Well of course I am trying to prove a point to you! Smile (just as you are to the universe! Smile) So yo, let me get all up in your face about BDD... Wink
<looks for dark corner to hide in...fails>
- "TDD is not, will not, and never has been, a testing methodology." This is nice spin, but it is simply not true. It is both a design and testing methodology -- which is the beauty of it.
I disagree. It's entirely true. That it gives rise to test coverage is inevitable, but not the core goal. TDD does not test code, since such code does not yet exist. I was pointed to the following quote recently from Jimmy Nilsson:
"One way to describe TDD is to say that you use tests or examples for specifying behaviour."
Applying Domain-Driven Design and Patterns, was published in 2006. If you're not specifying, then you must be verifying. Verification is not a part of TDD.
- "In TDD, which utilises Unit Testing, we usually end up testing on a per unit basis." Actually you build on a behavior-by-behavior basis and end up organizing in units. Maybe the syntax sucks, but that's what happens.
And it's not entirely right. How does behaviour give a crap how many classes/methods you have? If three classes cooperate to give rise to one required behaviour, then does this mean you must test all three classes, or all three as a singular system? What if the three classes were the result of refactoring from a single class already covered - does this suggest we start expanding the specifications, or the tests, to create new class specific testing code? So no, such organisation of tests and production code is a testing approach, not a part of TDD. TDD already gave us a safety net before we refactored - the safety net never changes unless the behaviour does. So any extra code thereafter is for testing only, and unrelated to TDD.
Not sure I explained that brilliantly well - the point is that behaviour and units are rarely a simple 1:1 map.
- Your three rules are to stop using the words "test", "unit" and "assert". Hence my comment above about syntax vs substance. And for the record I think using different words can be useful.
Define substance? If BDD can help improve people's understanding and adoption of TDD's goals then is this not of value? Then there's the integration of DDD and ATDD. The language changes have more consequences than you're considering.
You really don't have to vilify TDD to promote BDD. I think that is your big mistake. Anyone who has embraced TDD understands the potential benefits of BDD, so why antagonize. Anyone who isn't using tests will have to use them in other areas even if they use BDD, so why send a negative message about testing.
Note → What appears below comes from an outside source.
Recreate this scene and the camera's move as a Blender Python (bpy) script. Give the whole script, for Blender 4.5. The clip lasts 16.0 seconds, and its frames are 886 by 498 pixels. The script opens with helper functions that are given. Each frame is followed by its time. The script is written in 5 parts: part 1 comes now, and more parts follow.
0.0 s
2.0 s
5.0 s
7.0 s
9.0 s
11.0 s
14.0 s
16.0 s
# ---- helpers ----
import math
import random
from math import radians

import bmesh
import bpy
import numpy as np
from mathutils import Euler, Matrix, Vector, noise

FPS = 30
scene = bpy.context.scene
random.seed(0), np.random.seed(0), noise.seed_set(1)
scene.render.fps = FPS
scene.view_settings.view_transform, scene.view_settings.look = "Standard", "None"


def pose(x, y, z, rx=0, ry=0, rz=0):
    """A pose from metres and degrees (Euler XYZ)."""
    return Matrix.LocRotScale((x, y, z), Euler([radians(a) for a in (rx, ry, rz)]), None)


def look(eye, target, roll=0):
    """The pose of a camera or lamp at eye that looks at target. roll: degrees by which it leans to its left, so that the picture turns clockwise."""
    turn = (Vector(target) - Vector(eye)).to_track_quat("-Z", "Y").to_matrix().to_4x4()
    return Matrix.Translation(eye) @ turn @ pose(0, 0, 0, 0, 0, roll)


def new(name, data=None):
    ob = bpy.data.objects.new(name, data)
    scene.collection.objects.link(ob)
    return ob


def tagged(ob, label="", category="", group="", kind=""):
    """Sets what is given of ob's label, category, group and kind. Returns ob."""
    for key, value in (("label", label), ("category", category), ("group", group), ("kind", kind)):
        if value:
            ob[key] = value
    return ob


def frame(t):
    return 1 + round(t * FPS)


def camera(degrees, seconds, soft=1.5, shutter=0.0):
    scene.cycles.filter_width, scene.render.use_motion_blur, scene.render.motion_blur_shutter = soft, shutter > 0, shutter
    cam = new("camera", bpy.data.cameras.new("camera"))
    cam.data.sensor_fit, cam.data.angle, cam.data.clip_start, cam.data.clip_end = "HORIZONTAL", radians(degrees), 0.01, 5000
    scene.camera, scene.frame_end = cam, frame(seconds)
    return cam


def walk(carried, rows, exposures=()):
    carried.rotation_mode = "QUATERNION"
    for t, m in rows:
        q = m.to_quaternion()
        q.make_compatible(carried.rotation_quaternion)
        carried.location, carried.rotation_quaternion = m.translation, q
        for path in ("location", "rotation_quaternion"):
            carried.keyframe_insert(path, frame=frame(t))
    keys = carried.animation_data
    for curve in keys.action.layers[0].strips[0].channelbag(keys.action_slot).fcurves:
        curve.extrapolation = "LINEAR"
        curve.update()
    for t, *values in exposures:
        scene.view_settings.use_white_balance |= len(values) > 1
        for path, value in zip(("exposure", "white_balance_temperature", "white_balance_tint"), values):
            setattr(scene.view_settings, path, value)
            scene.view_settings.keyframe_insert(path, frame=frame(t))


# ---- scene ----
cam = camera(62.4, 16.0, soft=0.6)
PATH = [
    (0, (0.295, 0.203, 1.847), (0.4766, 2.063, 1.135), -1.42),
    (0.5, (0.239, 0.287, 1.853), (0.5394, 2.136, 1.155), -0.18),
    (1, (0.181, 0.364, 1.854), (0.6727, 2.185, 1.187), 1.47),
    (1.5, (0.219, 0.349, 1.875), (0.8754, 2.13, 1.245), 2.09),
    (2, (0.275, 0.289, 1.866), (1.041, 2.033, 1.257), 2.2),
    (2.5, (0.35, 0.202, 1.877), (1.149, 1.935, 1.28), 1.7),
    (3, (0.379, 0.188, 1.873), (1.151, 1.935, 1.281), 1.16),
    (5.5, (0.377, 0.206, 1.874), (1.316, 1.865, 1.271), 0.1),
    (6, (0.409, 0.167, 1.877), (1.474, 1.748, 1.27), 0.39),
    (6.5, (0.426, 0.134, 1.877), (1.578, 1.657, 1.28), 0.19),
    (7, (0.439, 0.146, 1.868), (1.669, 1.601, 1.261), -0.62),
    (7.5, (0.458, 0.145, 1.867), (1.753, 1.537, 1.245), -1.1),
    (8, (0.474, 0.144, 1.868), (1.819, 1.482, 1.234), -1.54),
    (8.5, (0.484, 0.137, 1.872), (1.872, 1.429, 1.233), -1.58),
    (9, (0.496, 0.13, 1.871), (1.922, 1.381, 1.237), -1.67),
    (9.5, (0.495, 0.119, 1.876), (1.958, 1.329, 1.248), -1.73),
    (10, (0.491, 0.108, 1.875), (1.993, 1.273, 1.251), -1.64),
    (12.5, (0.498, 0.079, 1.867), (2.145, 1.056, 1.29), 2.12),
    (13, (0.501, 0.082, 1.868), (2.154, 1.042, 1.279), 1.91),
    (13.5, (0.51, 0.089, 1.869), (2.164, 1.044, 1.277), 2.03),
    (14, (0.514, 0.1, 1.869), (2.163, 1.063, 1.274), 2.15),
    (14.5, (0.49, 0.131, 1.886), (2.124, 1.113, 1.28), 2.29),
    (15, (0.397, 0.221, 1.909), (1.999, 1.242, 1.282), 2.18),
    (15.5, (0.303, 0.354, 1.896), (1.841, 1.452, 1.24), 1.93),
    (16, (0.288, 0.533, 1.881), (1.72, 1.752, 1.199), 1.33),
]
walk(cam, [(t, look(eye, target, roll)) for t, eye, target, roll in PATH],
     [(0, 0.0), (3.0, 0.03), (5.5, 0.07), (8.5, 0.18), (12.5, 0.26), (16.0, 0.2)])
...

Now, now. The entrance sign clearly states that Straw Men are barred from these proceedings

. I have never vilified TDD (least not intentionally - see JCarts concerns earlier that had me worried). I have never criticised testing either. I have only noted that explaining TDD in terms of testing is not a good idea. Since TDD is not a testing methodology.
If you focus too much on the fluent interfaces and natural language strings -- you end up with the smurf discussion above about "should" vs "must" vs "is" which is a Kool-aid induced distraction from focusing on Behavior during the design phase which is the interesting part.
Missing the point. A fluid interface language that's natural is of a lot of value in Agile/XP. Where do you think acceptance criteria come from? Developers in isolation? Similar tactics, though with less utility (personal belief), are not uncommon in TDD. One such foray was using annotations in JUnit to escape the "test" method prefix for agile dox generation. Sounds great, but it's still leaving @test everywhere. BDD goes beyond this.
I am actually interested in contributing to the creation of BDD tools for PHP, but I would like to get past the Rails is better than Java/PHP/Python style PR campaign and on to a reality-based discussion.
Rails? I don't do Rails. I do Ruby (never learned Ruby just for Rails - I guess DHH would tell me to "F*** Off" in another stupid slide

). BDD was first implemented at a higher level in a Java framework. I used Rspec for Ruby a lot over the last ten months, but BDD is not tied to the language (JCart probably came across Smalltalk's variant of xSpec for example).
Last re-quote:
"BDD is what you're already doing, if you're doing TDD well."
The process is not in question, how it's approached and described is.